Une part prépondérante est de ce fait
attribuée à la clientèle et à l'environnement
extérieur sans pour autant prendre des dispositions appropriées
pour réduire leur impact sur les activités, malgré leur
caractère répétitif.
Dans un tel contexte, la question de la performance de
l'institution ne peut se faire qu'en fonction des causes externes à
l'IMF. Or les causes internes sont d'importance capitale. Notre étude
trouve donc son intérêt dans ce constat. Elle abordera la question
sous l'angle des déterminants contrôlables et internes à
l'IMF au travers de ses politiques et procédures de gestion de ses
activités avec la prise en compte de la réglementation en vigueur
dans le secteur de la micro finance.
Le livre Bleu des Nations Unies (2006, Page 54)
« Construire des secteurs financiers accessibles à
tous » ne fait que conforter l'intérêt du sujet en
affirmant que « l'un des premiers constats effectués en
matière de micro crédit est que les pauvres remboursent leurs
prêts et sont des clients solvables (Christen, 1997, Pages 16-17).
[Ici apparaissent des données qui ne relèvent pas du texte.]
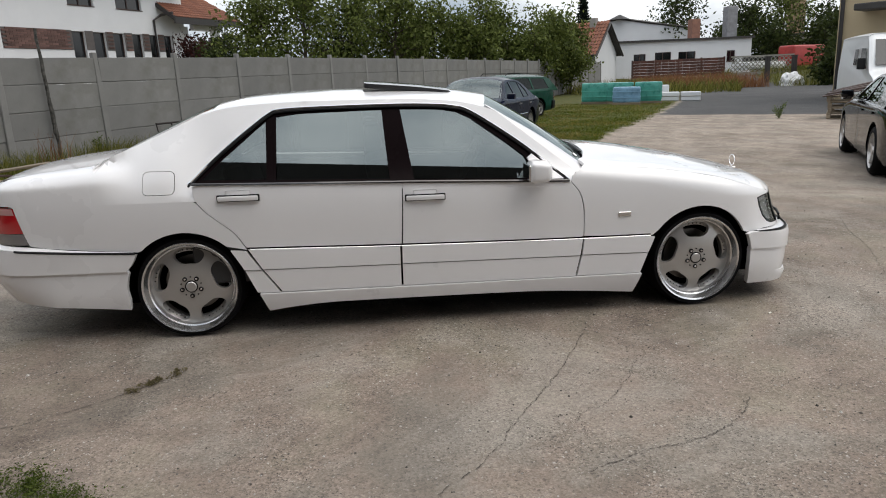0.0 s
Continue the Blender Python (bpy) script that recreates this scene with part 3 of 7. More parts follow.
def build_tan_block():
    m = pose(-37.2, 19.7, -0.2, 0, 0, 63) @ Matrix.Scale(1.14, 4)
    house = thing("apartment_block", "tan and pale grey rendered house with brown band", "house", m)
    k = 1.29
    wins = [(-2.75, -2.0, 3.15, 4.05)]
    slots = [(-0.10, 0.12, 4.75, 8.0), (0.36, 0.62, 4.75, 8.0), (0.80, 1.06, 4.75, 8.0)]
    part("wall", wall_with_openings(-5.0, 5.26, 1.55, 4.24, 0.4, wins), PLASTER_TAN, house)
    up = part("upper_wall", wall_with_openings(-5.0, 5.26, 4.30, 9.0, 0.4, slots), PLASTER_GREY, house)
    part("plinth", box(-5.02, 5.28, -0.03, 0.4, 0.3, 1.55), PLINTH, house)
    part("tan_panel", wall_with_openings(-1.0, 1.72, 4.32, 9.0, 0.012, slots), surface("tan_panel", (0.150, 0.115, 0.074), 0.85, 0, 0.06, 0.5, 30, 0.1), up).location.y = -0.014
    part("band", box(-5.04, 5.3, -0.05, 0.02, 4.24, 4.30), BROWN_WOOD, house)
    add_window(house, *wins[0], 0.15, 1, PLINTH)
    for s in slots:
        add_window(house, *s, 0.12, 1, surface("grey_frame", (0.30, 0.34, 0.40), 0.5, 0, 0.1))
    part("downpipe", tube([(5.05, -0.1, 1.0), (5.05, -0.1, 9.0)], 0.07, 8), ZINC, house)
    part("wall_lamp", box(-1.2, -0.75, -0.22, -0.005, 4.0, 4.12, 0.02), ZINC, house)
    mb = part("meter_box", box(-2.45, -2.0, -0.10, -0.005, 2.05, 2.6, 0.02), surface("grey_meter_box", (0.22, 0.21, 0.18), 0.7, 0, 0.1), house, "grey meter box")
    part("box_door", box(-2.40, -2.21, -0.112, -0.10, 2.10, 2.55, 0.005), surface("grey_meter_door", (0.25, 0.24, 0.21), 0.6), mb)
    part("box_door", box(-2.19, -2.05, -0.112, -0.10, 2.10, 2.55, 0.005), surface("grey_meter_door", (0.25, 0.24, 0.21), 0.6), mb)
    vent = part("cellar_window", box(-2.4, -0.9, -0.045, -0.031, 0.95, 1.30), DARK, house)
    part("frame", box(-1.68, -1.62, -0.055, -0.046, 0.95, 1.30), PLINTH, vent)
    part("camera_box", box(5.3, 5.75, -0.2, -0.05, 4.45, 4.62, 0.02), PLASTER_WHITE, house)
    part("side_wall", box(5.0, 5.27, 0.4, 9.0, 0.3, 9.0), PLASTER_GREY, house)
    part("side_wall", box(-5.0, -4.7, 0.4, 9.0, 0.3, 9.0), PLASTER_GREY, house)
    part("roof", box(-5.3, 5.5, -0.3, 9.2, 9.0, 9.3), ROOF_DARK, house)
    annex = thing("annex", "low tan annex with a dark roof edge", "annex", m)
    part("wall", box(5.3, 7.7, 1.2, 6.0, 0.3, 4.35), PLASTER_TAN, annex)
    part("roof", box(5.2, 7.9, 1.0, 6.2, 4.36, 4.55, 0.02), ROOF_DARK, annex)
    part("lean_wall", box(-6.6, -5.1, 0.6, 1.0, 0.3, 4.2), PLASTER_DARK, annex)
    far = thing("far_house", "cream house seen past the brown wall", "house", m)
    part("wall", box(-10.0, -6.4, 8.0, 14.0, 0.3, 7.2), surface("cream_render", (0.44, 0.39, 0.29), 0.85), far)
    part("roof", box(-10.3, -6.2, 7.7, 14.2, 7.2, 7.6), ROOF_DARK, far)
    add_window(far, -7.6, -6.9, 5.0, 6.2, 0.1, 1).location.y = 7.93


NEAR_ORIGIN = (-8.18, -1.21)


def build_near_building():
    """The roughcast workshop at the edge of the yard: x runs away from the camera along its front."""
    m = pose(NEAR_ORIGIN[0], NEAR_ORIGIN[1], 0, 0, 0, 150)
    b = thing("workshop_building", "beige roughcast workshop with brown windows and doors", "building", m)
    ops = [(0.62, 2.72, 1.14, 2.42), (3.26, 4.32, 0.2, 2.42), (5.1, 6.8, 1.2, 2.47), (7.4, 8.8, 1.2, 2.5), (13.4, 15.3, 0.3, 2.55)]
    part("wall", wall_with_openings(0.1, 15.9, -0.2, 4.35, 0.35, ops), ROUGHCAST, b)
    part("end_wall", box(15.55, 15.9, 0.355, 7.0, -0.2, 4.35), ROUGHCAST, b)
    part("end_wall", box(0.1, 0.45, 0.355, 7.0, -0.2, 4.35), ROUGHCAST, b)
    # unseen dark boards and grey slats, added for the side windows to mirror
    part("end_cladding", box(0.03, 0.097, 0.003, 7.0, -0.2, 4.35), surface("dark_reflection_boards", (0.018, 0.015, 0.013), 0.9, 0, 0.2, 0.6, 30, 0.3), b)
    slat_grey = surface("grey_reflection_slat", (0.34, 0.34, 0.33), 0.5)
    for k in range(5):
        part("louvre_slat", box(0.0, 0.028, 0.25, 6.5, 3.08 + 0.15 * k, 3.105 + 0.15 * k), slat_grey, b)
    part("roof", box(-0.1, 16.1, -0.2, 7.2, 4.35, 4.5, 0.02), ROOF_DARK, b)
    part("plinth", box(0.1, 3.26, -0.03, -0.002, -0.2, 0.30), surface("brown_plinth_paint", (0.13, 0.075, 0.05), 0.85, 0, 0.3, 2, 40, 0.3), b)
    part("patch", box(0.12, 2.5, -0.012, -0.002, 2.72, 4.3), surface("smooth_patch", (0.50, 0.39, 0.28), 0.9, 0, 0.12, 1.5, 40, 0.1), b)
    for o in (ops[0], ops[2], ops[3]):
        add_window(b, *o, 0.24, 2)
    for o in (ops[1], ops[4]):
        d = part("door", box(o[0], o[1], 0.22, 0.27, o[2], o[3], 0.01), BROWN_WOOD, b)
        part("door_frame", wall_with_openings(o[0] - 0.06, o[1] + 0.06, o[2], o[3] + 0.06, 0.08, [(o[0], o[1], o[2] - 1, o[3])]), BROWN_WOOD, d).location.y = -0.02
        part("door_panel", box(o[0] + 0.15, o[1] - 0.15, 0.205, 0.222, o[2] + 0.9, o[3] - 0.2, 0.01), BROWN_WOOD, d)
        part("door_handle", tube([(o[0] + 0.1, 0.2, 1.2), (o[0] + 0.1, 0.15, 1.2), (o[0] + 0.22, 0.15, 1.2)], 0.012, 6), ZINC, d)
    part("downpipe", tube([(10.5, -0.08, 0.3), (10.5, -0.08, 3.6), (10.5, -0.02, 4.3)], 0.05, 8), surface("pale_pipe", (0.5, 0.42, 0.34), 0.7), b)
    # black sheet put in for the unlit depth of the rooms
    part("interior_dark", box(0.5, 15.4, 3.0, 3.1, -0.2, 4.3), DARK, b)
    # broken edge of the render over the window
    part("doorstep", box(3.2, 4.4, -0.35, -0.004, 0.1, 0.24, 0.02), CONCRETE, b)


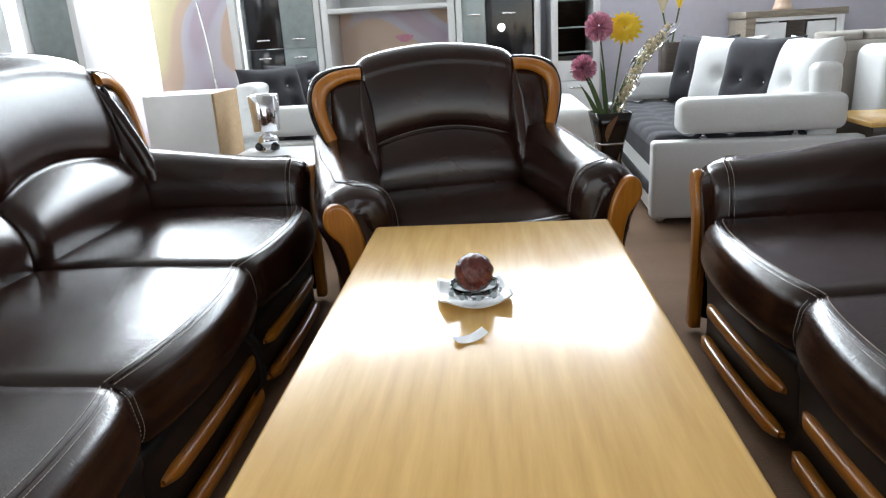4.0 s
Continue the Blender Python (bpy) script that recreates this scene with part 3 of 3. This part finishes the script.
def loose_cushion(m, w, h, d, mat, label, buttons=((-0.4, -0.3), (0.4, -0.3), (-0.4, 0.35), (0.4, 0.35))):
    root = thing("cushion", m, label, "cushion", "loose sofa cushions")
    part("cover", cushion_mesh(w, h, d, buttons), mat, root)
    for bx, bz in buttons:
        b = bmesh.new()
        bmesh.ops.create_uvsphere(b, u_segments=10, v_segments=6, radius=0.012)
        bmesh.ops.translate(b, vec=(bx * w / 2 * 0.97, -d / 2 * 0.42, h / 2 + bz * h / 2 * 0.97), verts=b.verts)
        part("button", b, CERAMIC, root)
    return root


white_sofa(pose(1.15, 1.63, 0, 0, 0, -2), 1.95, 1.02, "white leatherette sofa bed with charcoal tufted seat")
for x, y, yaw, mat, name in ((1.93, 1.96, -84, WHITE_LEATHER, "plain white"), (1.83, 2.26, -62, CHARCOAL, "dark charcoal"), (1.78, 2.66, -56, WHITE_LEATHER, "bright white"), (1.75, 3.08, -60, CHARCOAL, "dark charcoal")):
    loose_cushion(pose(x, y, 0.45, 0, 0, yaw) @ pose(0, 0, 0, -14, 0, 0), 0.48, 0.45, 0.20, mat, name + " cushion leaning on the sofa bed", ((-0.35, -0.1), (0.38, -0.15)) if mat is CHARCOAL else ((0.05, -0.1),))
white_sofa(pose(-0.36, 4.18, 0, 0, 0, 180), 1.95, 0.96, "white leatherette sofa bed behind the armchair")
for k, y in enumerate((2.62, 3.05)):
    loose_cushion(pose(-1.02 + 0.04 * k, y, 0.45, 0, 0, 90 - 35) @ pose(0, 0, 0, -16, 0, 0), 0.46, 0.42, 0.17, CHARCOAL, "dark charcoal buttoned cushion on the white sofa bed")
end = thing("ottoman", pose(0.80, 2.75, 0), "white rounded leatherette ottoman beside the vase", "ottoman")
part("body", slab(-0.16, 0.16, -0.5, 0.5, 0.02, 0.55, 0.09, 5), WHITE_LEATHER, end)


# ---- floor vase with flowers ----
VX, VY = 0.93, 1.62
vase = thing("floor_vase", pose(VX, VY, 0, 0, 0, 8), "tall black lacquered floor vase with bronze curls", "vase")
outer = [(0.088, 0.0), (0.092, 0.02), (0.072, 0.05), (0.070, 0.14), (0.074, 0.19), (0.060, 0.26), (0.052, 0.36), (0.060, 0.44), (0.078, 0.53), (0.092, 0.60)]
inner = [(r - 0.007, z) for r, z in outer[:2:-1]]
part("body", lathe(outer + inner, 32, 0.8), VASE, vase)
for z in (0.20, 0.445):
    r = 0.074 if z < 0.3 else 0.061
    part("ring", lathe([(r, z - 0.006), (r + 0.005, z - 0.003), (r + 0.005, z + 0.003), (r, z + 0.006)], 32, 0.8), CHROME, vase)
for a0, z0, z1 in ((-2.0, 0.46, 0.59), (-1.2, 0.27, 0.43), (-2.2, 0.05, 0.18), (-0.4, 0.30, 0.42), (-1.5, 0.06, 0.17)):
    leaf = []
    for i in range(9):
        t = i / 8
        z = z0 + (z1 - z0) * t
        r = np.interp(z, [p[1] for p in outer], [p[0] for p in outer]) * 1.17 + 0.002
        w = 0.17 * math.sin(math.pi * t) ** 0.8 + 0.01
        aa = a0 + 0.5 * t * t
        leaf.append([(r * math.cos(aa + q * w), r * math.sin(aa + q * w), z) for q in (-1, 0, 1)])
    part("inlay", grid(leaf), COPPER, vase, "bronze leaf-shaped inlay")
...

Les
stratégies d'atténuation du risque adoptées par les micro
prêteurs ont démontré que le remboursement dépendait
essentiellement de facteurs situés sous le contrôle de
l'institution ». Autrement dit il n'y a pas de mauvais clients
mais il y a de mauvais prêts.
Donc l'IMF se doit de prendre toutes les mesures
appropriées afin d'éliminer tous les problèmes de son
ressort susceptibles de créer des impayés et anticiper sur
l'influence externe. Le risque n'existant pas l'IMF devra éviter son
enlisement dans la dégradation de son portefeuille tout en diversifiant
ses activités.
Il s'agira pour nous de contribuer à
l'amélioration de la viabilité de l'Agence PAPME pour une
pérennité certaine à travers l'atteinte des objectifs
poursuivis dans le cadre de la présente étude.